“Behind and before every vocation to the priesthood or to the consecrated life there is always the strong and intense prayer of someone: a grandmother, a grandfather, a mother, a father, a community … Vocations are born in prayer and from prayer; and only through prayer can they persevere and bear fruit.” — Pope Francis’ Regina Caeli Message, Fourth Sunday of Easter, April 21, 2013
Today is ordination day here in Des Moines! Two men, Andrew Windschitl and Luis Mejia, will be ordained to the priesthood this evening. Andrew is a dear friend of ours, and we are SO excited to celebrate this most special feast with him. I find it very timely that throughout the month of June, Pope Francis’ prayer intention is for vocations: That the personal encounter with Jesus may arouse in many young people the desire to offer their own lives in priesthood or consecrated life.
Are you intentionally praying for vocations from your family and parish community? I’ve shared the following story before, and it’s worth repeating now. It was 1881, and a group of mothers living in the tiny village of Lu in northern Italy gathered every Tuesday for Adoration of the Blessed Sacrament. Their collective prayer intention was for an increase in vocations to the priesthood and religious life from their families. This group of moms also received Holy Communion on the first Sunday of every month, again specifically praying for an increase in religious vocations. Fast forward several years, and from that tiny village came 323 vocations: 152 priests and 171 nuns. (Read more about this story on pages 18-19 from the booklet Adoration, Reparation, Spiritual Motherhood for Priests).
The seeds of a vocation can only grow in good soil. That soil is our families and parish communities.
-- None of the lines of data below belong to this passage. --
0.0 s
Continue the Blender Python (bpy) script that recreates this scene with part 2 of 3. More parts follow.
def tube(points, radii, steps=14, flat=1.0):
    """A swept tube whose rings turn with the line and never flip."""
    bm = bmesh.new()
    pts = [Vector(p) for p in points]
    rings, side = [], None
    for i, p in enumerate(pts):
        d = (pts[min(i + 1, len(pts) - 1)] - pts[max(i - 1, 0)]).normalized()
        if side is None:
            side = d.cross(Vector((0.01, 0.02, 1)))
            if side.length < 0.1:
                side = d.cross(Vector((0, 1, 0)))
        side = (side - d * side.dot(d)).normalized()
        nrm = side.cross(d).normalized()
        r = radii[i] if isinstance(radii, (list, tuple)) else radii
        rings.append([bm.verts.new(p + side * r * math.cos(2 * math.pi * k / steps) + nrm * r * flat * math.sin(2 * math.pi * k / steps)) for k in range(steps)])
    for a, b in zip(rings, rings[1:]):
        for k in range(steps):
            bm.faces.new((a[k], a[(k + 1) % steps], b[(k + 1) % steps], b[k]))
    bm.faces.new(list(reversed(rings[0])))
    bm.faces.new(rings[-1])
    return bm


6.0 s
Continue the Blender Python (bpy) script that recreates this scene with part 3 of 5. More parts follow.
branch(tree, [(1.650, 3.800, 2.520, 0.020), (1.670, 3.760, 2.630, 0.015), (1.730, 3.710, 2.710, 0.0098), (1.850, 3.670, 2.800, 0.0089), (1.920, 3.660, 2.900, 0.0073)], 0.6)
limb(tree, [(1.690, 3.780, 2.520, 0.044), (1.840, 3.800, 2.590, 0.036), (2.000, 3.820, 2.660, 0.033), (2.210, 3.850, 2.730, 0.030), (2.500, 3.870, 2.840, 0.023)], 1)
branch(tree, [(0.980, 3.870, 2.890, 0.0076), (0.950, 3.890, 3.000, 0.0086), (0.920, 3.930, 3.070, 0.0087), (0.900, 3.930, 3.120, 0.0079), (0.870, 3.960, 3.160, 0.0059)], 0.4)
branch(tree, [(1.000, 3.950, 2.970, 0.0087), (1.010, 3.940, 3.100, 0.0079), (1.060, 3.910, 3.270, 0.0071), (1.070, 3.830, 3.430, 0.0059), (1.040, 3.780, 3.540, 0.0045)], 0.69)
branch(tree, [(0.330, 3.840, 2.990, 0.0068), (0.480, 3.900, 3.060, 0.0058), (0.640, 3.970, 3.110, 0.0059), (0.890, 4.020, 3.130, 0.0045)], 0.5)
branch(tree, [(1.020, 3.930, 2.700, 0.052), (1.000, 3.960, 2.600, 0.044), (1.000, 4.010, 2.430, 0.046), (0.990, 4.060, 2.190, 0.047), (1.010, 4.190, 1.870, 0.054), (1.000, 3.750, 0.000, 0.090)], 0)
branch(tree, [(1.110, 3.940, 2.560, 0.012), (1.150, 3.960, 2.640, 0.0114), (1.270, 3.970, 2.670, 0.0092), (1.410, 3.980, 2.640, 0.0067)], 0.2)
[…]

Finally, some closing thoughts written by soon-to-be Father Andrew: “Whatever His will for anyone, man or woman, we seek it for them through ardent prayer. The results of a survey that is now more than several years old indicate a correlation between those areas that have Eucharistic adoration and an increase in the number of vocations. There is clearly something going on in the Church today such that our own diocese has seen a fourfold increase in the number of diocesan seminarians and numerous religious vocations, specifically ordered priests and nuns, with many more people showing interest. In addition to prayer, friendship with someone else who is living in such a vocation helps the man or woman realize that this too is a possibility for him or her. Last, but certainly not least, we should encourage young couples to commit to one another in the sight of God and the Church and raise holy and healthy families because not everyone is called to religious life the same way that priests and nuns are. Furthermore, we need families to perpetuate more families and more vocations.” — from the Spring 2015 Vocation Vibes newsletter.
Please offer a prayer for both Andrew and Luis today AND commit to continued intentional prayers for vocations from your family and parish community. Come, Holy Spirit!